→ **TASK DIRECTIONS**: Return, exactly as written, the lines from the one containing "carried.location, carried.rotation_quaternion = m.translation, q" through the one containing "scene.view_settings.keyframe_insert(path, frame=frame(t))", with both ends included.

→ **Animation scripts**:

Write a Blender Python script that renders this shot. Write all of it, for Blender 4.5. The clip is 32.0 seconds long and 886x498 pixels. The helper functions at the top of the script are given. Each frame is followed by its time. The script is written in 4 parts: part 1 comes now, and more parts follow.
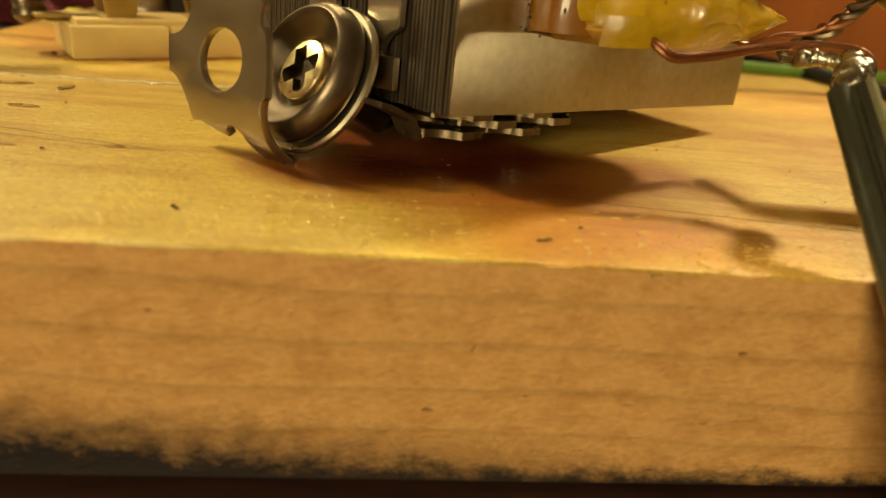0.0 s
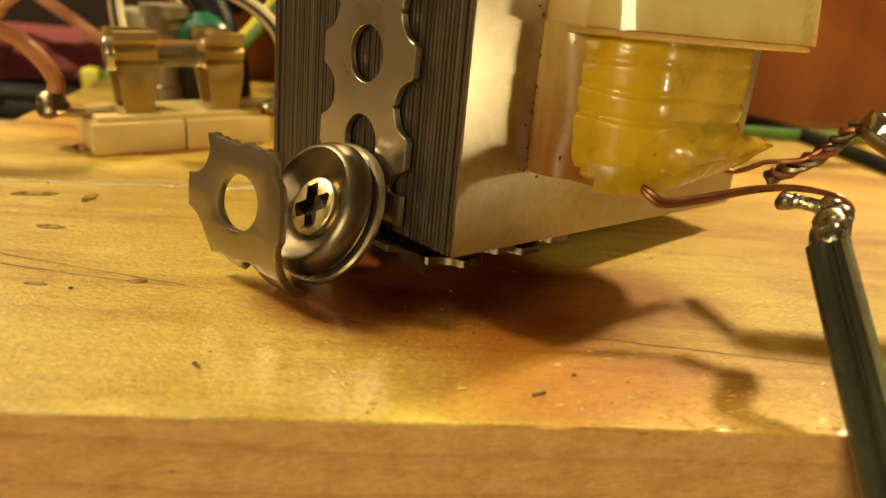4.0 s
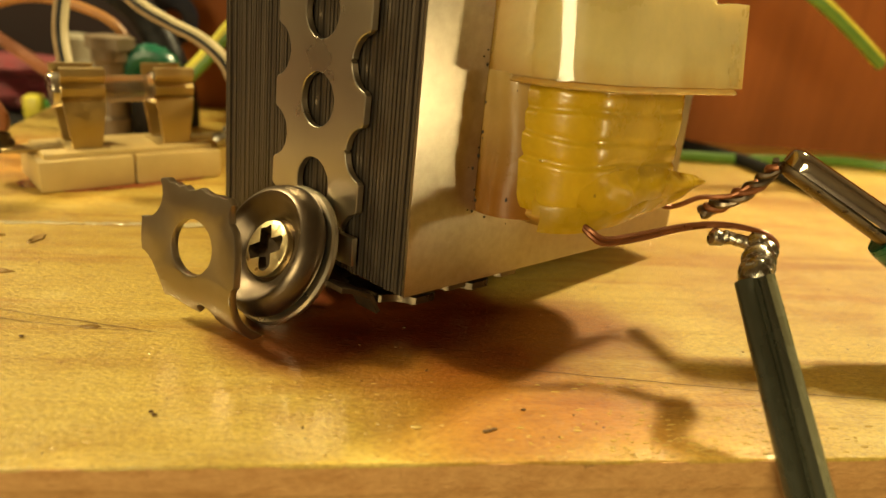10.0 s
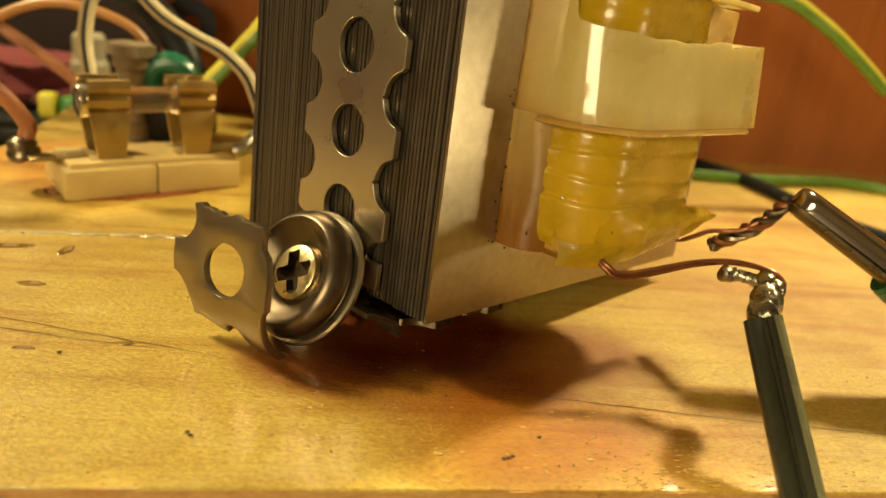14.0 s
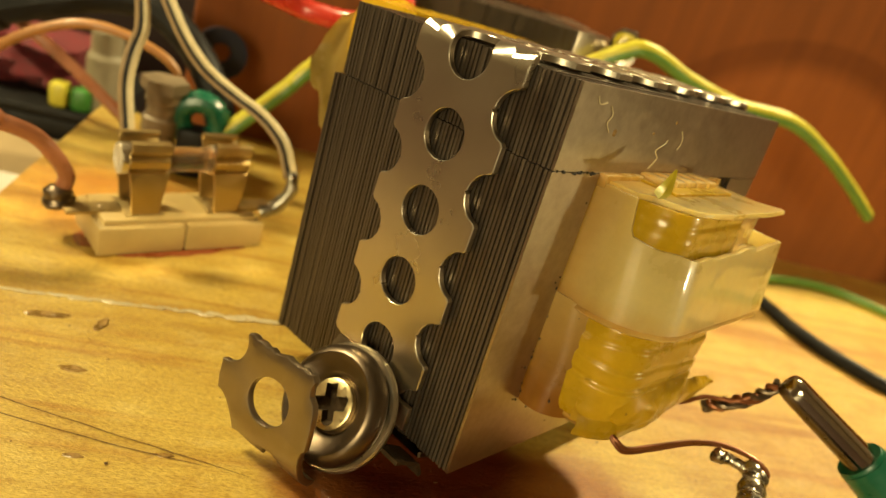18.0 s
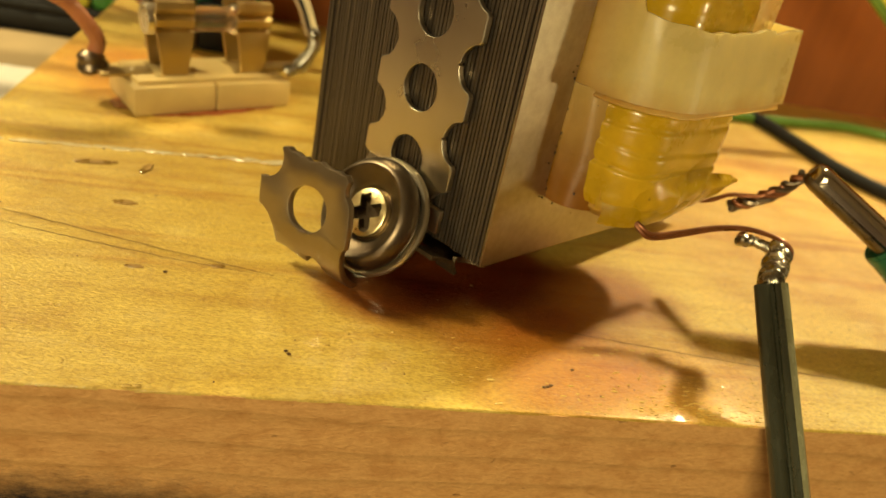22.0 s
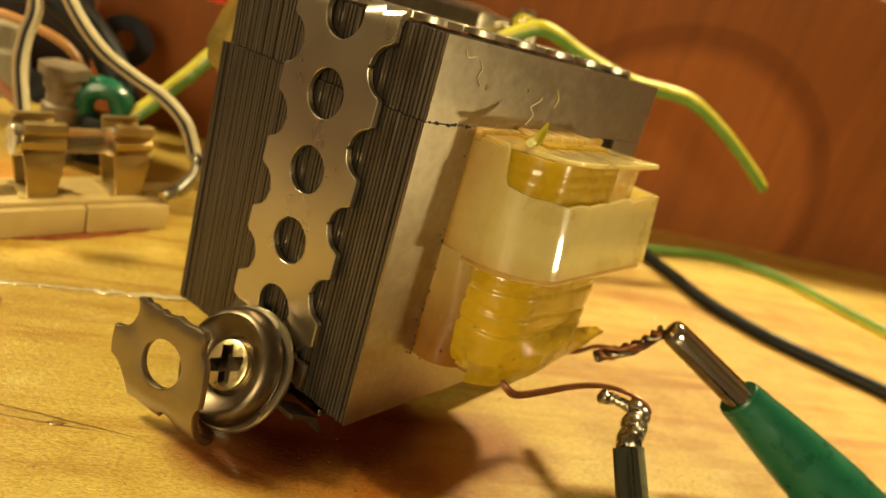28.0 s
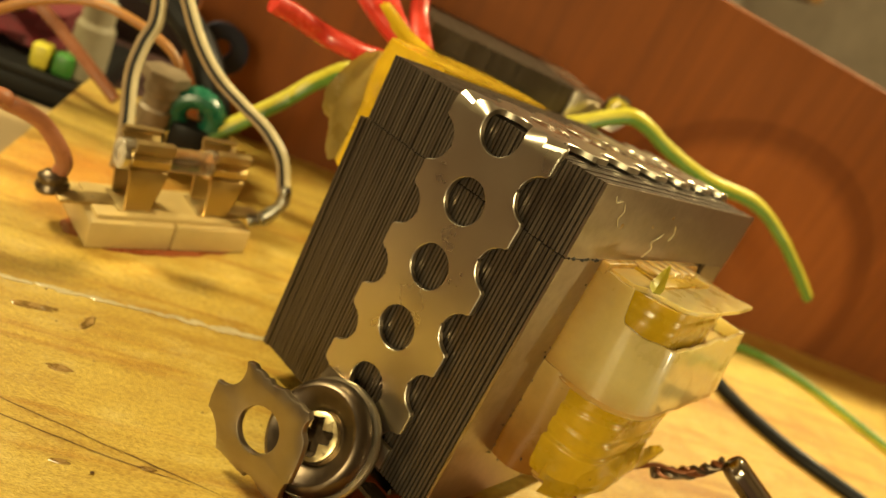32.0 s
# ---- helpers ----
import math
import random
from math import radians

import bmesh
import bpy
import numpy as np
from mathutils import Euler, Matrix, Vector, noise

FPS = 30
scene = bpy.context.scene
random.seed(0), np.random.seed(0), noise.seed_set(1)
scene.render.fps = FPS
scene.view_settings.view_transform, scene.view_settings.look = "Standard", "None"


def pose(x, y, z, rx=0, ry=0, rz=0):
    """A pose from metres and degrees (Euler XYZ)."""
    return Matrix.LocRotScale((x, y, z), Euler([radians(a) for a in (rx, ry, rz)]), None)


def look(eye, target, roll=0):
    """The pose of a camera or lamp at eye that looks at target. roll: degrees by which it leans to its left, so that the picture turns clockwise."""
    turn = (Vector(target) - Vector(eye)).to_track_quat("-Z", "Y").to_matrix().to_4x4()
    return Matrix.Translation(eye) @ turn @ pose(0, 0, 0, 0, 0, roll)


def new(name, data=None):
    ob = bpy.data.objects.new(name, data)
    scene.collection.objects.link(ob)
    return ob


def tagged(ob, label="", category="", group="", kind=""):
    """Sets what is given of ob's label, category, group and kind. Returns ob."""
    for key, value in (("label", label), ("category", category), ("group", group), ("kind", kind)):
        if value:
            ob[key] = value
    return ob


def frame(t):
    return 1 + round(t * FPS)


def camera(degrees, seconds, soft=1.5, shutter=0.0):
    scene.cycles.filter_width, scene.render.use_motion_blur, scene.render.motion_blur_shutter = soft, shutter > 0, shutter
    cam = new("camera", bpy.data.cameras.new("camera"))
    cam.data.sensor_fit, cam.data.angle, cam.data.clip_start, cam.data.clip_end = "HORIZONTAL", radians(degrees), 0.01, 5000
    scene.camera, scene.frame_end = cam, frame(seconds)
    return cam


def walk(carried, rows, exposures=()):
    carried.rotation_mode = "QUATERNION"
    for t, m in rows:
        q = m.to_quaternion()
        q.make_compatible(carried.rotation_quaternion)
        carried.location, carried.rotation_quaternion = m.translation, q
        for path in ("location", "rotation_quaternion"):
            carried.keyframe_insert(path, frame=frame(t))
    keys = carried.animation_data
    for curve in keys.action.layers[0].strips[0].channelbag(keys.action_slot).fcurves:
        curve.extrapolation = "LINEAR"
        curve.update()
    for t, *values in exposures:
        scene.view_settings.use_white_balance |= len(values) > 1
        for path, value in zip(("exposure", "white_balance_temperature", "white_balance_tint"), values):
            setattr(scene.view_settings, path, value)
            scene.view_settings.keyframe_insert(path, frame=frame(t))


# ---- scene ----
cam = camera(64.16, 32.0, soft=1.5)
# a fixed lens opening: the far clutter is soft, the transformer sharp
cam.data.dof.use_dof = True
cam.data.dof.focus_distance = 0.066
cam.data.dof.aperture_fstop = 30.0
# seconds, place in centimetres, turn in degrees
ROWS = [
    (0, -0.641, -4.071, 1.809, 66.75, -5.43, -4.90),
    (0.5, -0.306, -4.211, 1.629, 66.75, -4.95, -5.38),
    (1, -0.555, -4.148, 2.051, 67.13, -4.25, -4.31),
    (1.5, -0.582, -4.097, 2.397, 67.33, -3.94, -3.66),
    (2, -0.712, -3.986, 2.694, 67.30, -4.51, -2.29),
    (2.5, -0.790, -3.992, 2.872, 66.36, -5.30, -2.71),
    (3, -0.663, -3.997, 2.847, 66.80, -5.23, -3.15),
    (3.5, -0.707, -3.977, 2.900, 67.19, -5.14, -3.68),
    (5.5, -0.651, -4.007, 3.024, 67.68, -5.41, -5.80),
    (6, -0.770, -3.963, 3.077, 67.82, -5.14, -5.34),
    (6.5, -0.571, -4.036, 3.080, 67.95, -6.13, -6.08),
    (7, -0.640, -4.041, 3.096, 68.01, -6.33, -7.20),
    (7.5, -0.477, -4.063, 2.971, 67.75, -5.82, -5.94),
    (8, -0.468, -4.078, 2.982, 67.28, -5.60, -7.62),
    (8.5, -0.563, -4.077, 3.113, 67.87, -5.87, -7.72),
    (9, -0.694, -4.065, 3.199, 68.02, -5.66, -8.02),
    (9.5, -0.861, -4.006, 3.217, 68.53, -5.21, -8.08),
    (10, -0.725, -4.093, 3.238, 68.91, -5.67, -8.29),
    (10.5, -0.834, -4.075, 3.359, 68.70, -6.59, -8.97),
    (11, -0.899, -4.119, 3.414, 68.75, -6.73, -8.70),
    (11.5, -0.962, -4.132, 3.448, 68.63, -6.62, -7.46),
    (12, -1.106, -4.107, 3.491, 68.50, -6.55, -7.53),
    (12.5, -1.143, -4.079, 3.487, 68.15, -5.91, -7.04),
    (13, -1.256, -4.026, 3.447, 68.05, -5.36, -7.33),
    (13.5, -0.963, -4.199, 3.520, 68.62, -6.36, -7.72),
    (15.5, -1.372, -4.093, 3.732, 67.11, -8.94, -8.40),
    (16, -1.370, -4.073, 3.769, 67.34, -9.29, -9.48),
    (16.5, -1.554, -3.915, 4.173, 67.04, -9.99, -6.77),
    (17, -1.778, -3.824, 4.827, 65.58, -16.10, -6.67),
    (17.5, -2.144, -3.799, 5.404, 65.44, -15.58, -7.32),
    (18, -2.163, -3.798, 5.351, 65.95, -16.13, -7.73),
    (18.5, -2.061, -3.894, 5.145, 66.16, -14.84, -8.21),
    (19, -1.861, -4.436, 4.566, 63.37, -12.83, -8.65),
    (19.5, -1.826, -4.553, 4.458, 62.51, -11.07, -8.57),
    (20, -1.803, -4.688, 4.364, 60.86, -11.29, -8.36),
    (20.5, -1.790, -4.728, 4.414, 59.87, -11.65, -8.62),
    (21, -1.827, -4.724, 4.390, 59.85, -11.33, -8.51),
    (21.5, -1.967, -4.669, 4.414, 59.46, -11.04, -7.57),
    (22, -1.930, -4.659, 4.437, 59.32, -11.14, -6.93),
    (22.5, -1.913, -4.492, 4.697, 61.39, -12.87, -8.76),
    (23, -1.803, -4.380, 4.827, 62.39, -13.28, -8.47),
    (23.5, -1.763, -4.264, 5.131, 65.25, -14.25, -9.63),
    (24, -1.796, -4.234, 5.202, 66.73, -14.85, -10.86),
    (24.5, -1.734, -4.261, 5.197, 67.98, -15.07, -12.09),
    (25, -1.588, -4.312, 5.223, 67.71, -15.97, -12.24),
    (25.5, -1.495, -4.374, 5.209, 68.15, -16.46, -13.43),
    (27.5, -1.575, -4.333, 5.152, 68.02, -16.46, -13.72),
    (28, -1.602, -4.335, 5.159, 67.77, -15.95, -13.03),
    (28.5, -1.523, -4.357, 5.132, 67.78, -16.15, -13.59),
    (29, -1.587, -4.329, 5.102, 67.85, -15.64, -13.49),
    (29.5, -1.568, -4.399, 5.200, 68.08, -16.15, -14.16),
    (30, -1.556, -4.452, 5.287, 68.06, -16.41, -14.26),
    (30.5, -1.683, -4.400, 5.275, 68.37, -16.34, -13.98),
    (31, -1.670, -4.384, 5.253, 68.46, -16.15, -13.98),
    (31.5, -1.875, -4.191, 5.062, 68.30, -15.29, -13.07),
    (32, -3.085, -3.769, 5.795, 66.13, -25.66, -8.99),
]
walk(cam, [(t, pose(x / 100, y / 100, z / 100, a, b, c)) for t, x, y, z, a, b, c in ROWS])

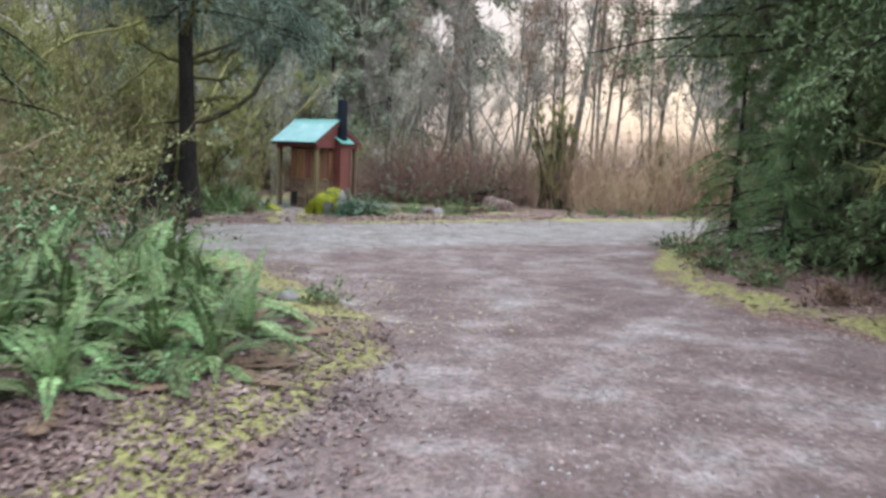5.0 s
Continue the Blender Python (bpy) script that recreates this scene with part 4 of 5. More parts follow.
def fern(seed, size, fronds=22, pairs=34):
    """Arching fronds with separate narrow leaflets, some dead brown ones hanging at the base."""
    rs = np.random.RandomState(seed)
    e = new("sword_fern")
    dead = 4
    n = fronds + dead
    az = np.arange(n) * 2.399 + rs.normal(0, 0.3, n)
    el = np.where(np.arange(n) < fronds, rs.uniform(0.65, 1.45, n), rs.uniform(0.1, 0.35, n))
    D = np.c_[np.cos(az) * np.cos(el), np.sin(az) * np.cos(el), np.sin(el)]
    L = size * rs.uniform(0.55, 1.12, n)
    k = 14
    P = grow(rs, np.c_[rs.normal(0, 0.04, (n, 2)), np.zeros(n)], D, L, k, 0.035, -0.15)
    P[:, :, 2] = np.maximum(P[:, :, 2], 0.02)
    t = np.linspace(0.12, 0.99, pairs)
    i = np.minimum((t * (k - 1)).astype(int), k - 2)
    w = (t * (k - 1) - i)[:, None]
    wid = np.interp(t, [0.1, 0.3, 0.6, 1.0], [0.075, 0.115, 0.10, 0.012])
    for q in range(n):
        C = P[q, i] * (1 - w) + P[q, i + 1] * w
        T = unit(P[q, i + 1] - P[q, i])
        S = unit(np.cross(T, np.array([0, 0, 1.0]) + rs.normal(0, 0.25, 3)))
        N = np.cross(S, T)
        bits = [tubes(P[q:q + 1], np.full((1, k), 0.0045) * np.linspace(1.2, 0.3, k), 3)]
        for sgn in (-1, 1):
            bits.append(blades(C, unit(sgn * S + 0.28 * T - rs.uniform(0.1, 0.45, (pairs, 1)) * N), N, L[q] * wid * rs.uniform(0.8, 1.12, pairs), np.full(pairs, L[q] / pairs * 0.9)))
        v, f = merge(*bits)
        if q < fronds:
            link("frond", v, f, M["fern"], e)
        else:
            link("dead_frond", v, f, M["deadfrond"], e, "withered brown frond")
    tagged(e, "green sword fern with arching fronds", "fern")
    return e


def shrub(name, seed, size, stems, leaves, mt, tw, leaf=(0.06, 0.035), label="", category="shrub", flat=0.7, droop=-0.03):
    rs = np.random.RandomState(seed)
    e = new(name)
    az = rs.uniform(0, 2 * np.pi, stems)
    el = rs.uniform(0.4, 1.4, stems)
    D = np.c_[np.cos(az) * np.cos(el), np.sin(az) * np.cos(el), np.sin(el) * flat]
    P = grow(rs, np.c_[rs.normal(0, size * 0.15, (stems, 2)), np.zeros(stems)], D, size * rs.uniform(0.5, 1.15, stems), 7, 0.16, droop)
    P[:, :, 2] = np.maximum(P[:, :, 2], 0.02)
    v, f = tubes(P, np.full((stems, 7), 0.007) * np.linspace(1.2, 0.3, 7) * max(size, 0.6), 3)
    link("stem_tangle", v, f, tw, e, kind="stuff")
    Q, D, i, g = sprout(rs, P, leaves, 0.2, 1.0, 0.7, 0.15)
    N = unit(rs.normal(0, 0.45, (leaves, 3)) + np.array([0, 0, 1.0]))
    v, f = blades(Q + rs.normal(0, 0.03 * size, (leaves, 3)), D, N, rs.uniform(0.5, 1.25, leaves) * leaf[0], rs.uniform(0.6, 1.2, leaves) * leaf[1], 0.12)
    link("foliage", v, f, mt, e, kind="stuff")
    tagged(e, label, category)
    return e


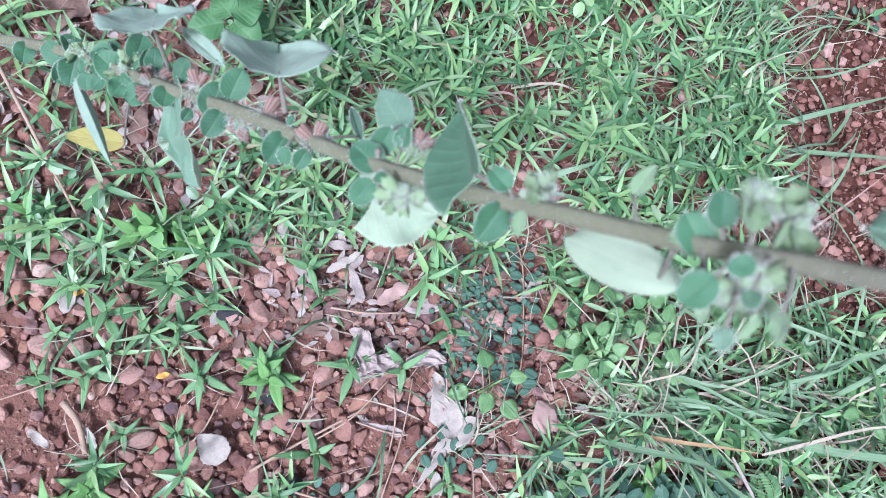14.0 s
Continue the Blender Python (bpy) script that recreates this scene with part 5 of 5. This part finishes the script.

→ **RESULT FOR THIS EXERCISE**:
        carried.location, carried.rotation_quaternion = m.translation, q
        for path in ("location", "rotation_quaternion"):
            carried.keyframe_insert(path, frame=frame(t))
    keys = carried.animation_data
    for curve in keys.action.layers[0].strips[0].channelbag(keys.action_slot).fcurves:
        curve.extrapolation = "LINEAR"
        curve.update()
    for t, *values in exposures:
        scene.view_settings.use_white_balance |= len(values) > 1
        for path, value in zip(("exposure", "white_balance_temperature", "white_balance_tint"), values):
            setattr(scene.view_settings, path, value)
            scene.view_settings.keyframe_insert(path, frame=frame(t))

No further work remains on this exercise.